Juan Lagardera
Ahora que andamos con los dimes del Consejo Superior del Poder Judicial, y a la espera de los diretes, me he tomado la molestia de proponerles un top ten tan del gusto anglosajón sobre al género cinematográfico dedicado a la justicia, empezando por recomendarles que se abonen a cuantas plataformas de televisión puedan y deseen dado que los últimos aparatos reproductores ya son capaces, conectados a internet, de conseguir cualquier película en el archivo infinito de la red. Al parecer, desde que tenemos esta capacidad alienante de ver la tele sin desmayo ha disminuido el consumo de alcohol y hasta el índice de criminalidad.

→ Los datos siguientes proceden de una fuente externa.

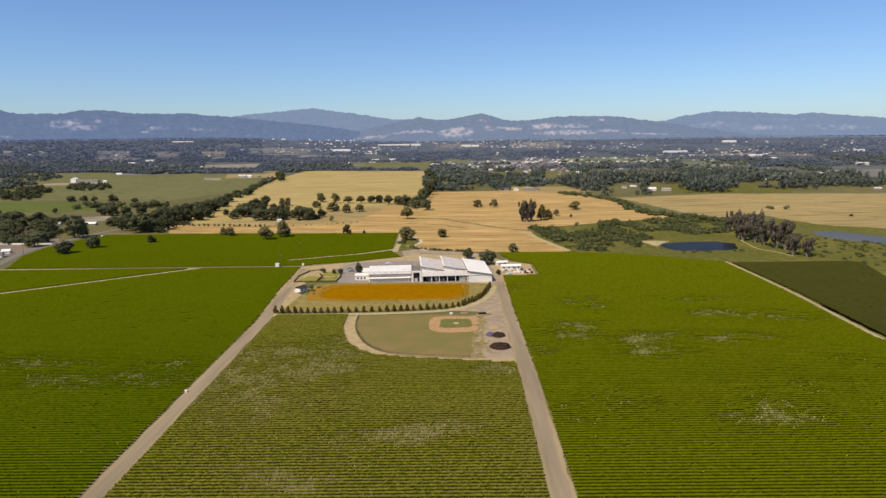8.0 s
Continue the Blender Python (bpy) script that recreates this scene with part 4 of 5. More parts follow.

Así que vayamos a los clásicos. La película predilecta del gran penalista Javier Boix, no puede ser otra que Testigo de cargo (Witness for the Prosecution), obra maestra de Billy Wilder en la que el guapo Tyrone Power consigue engañar a su propio abogado, el inefable Charles Laughton, quien termina fumando puros a pesar de su infarto y fascinado con Marlene Dietrich. La mentira como herramienta de convicción.
Otro clásico, Anatomía de un asesinato, de Otto Preminger, comparte con la película anterior la estrategia del engaño por parte del criminal ante su propio defensor, en este caso el soldado Ben Gazzara frente a James Steward, este último dedicado a la pesca y a fumar en pipa con un amigo jubilado, con quien forma un dúo de solitarios en la América rural. Aunque el clásico de los clásicos es, claro está, el film Matar a un ruiseñor de Atticus Finch / Gregory Peck bajo dirección de Robert Mulligan, cuyo sentido de la justicia y la ética le hace ser uno de los personajes más empáticos sino el que más de la historia del cine –y de la literatura, por más que su creadora, la novelista sureña Harper Lee, firmara una segunda parte (Ve y pon un centinela, publicada en 2015) tratando de liquidar el mito de Atticus. No ha podido.
Cómo no, en esta lista no puede faltar Doce hombres sin piedad (12 Angry Men) de Sidney Lumet, la duda razonable y razonada con Henry Fonda rodeado del mejor elenco de secundarios que se hayan podido concentrar en un escenario tan reducido como la sala de un jurado bajo el mando fotográfico de Boris Kaufman (el hermano de Dziga Vértov). A su altura, la francesa La verité, de Henri-Georges Clouzot, con Brigitte Bardot en el mejor papel de su carrera, una musa del situacionismo parisino. También añadiría al top la producción monumental con actores de postín que llevó a cabo Stanley Kramer sobre el juicio de Nuremberg, que aquí titularon ¿Vencedores o vencidos? (Judgment at Nuremberg). Y debería incluir otra de Spencer Tracy, el afable actor que todos desearíamos como letrado: Una noche traicionera (The People Against O’Hara), de John Sturges.
De las recientes solo seleccionamos El juez, duelo de actores y actitudes complejas, Robert Duvall y Robert Downey Jr. Y una teleserie, desde luego, The Good Wife –y su secuela, The Good Fight–, en las que lo mejor no son los abogados sino los jueces, precisamente, a cada cual más extraviado en su propio mundo. Ya no se parecen en nada a los magistrados de las películas clásicas. Todo ha cambiado, la justicia se ha ensimismado, convertida en un oficio de papeleos y recursos. En nuestro país, además, se suele tardar de uno a dos lustros en instruir una causa. Entonces, me pregunto, si en el tiempo en que se tarda con la instrucción, el acusado se ha arrepentido, pide perdón, restituye lo que pueda del mal cometido y la comunidad de vecinos avala su integración social, entonces qué, ¿cómo se hace justicia?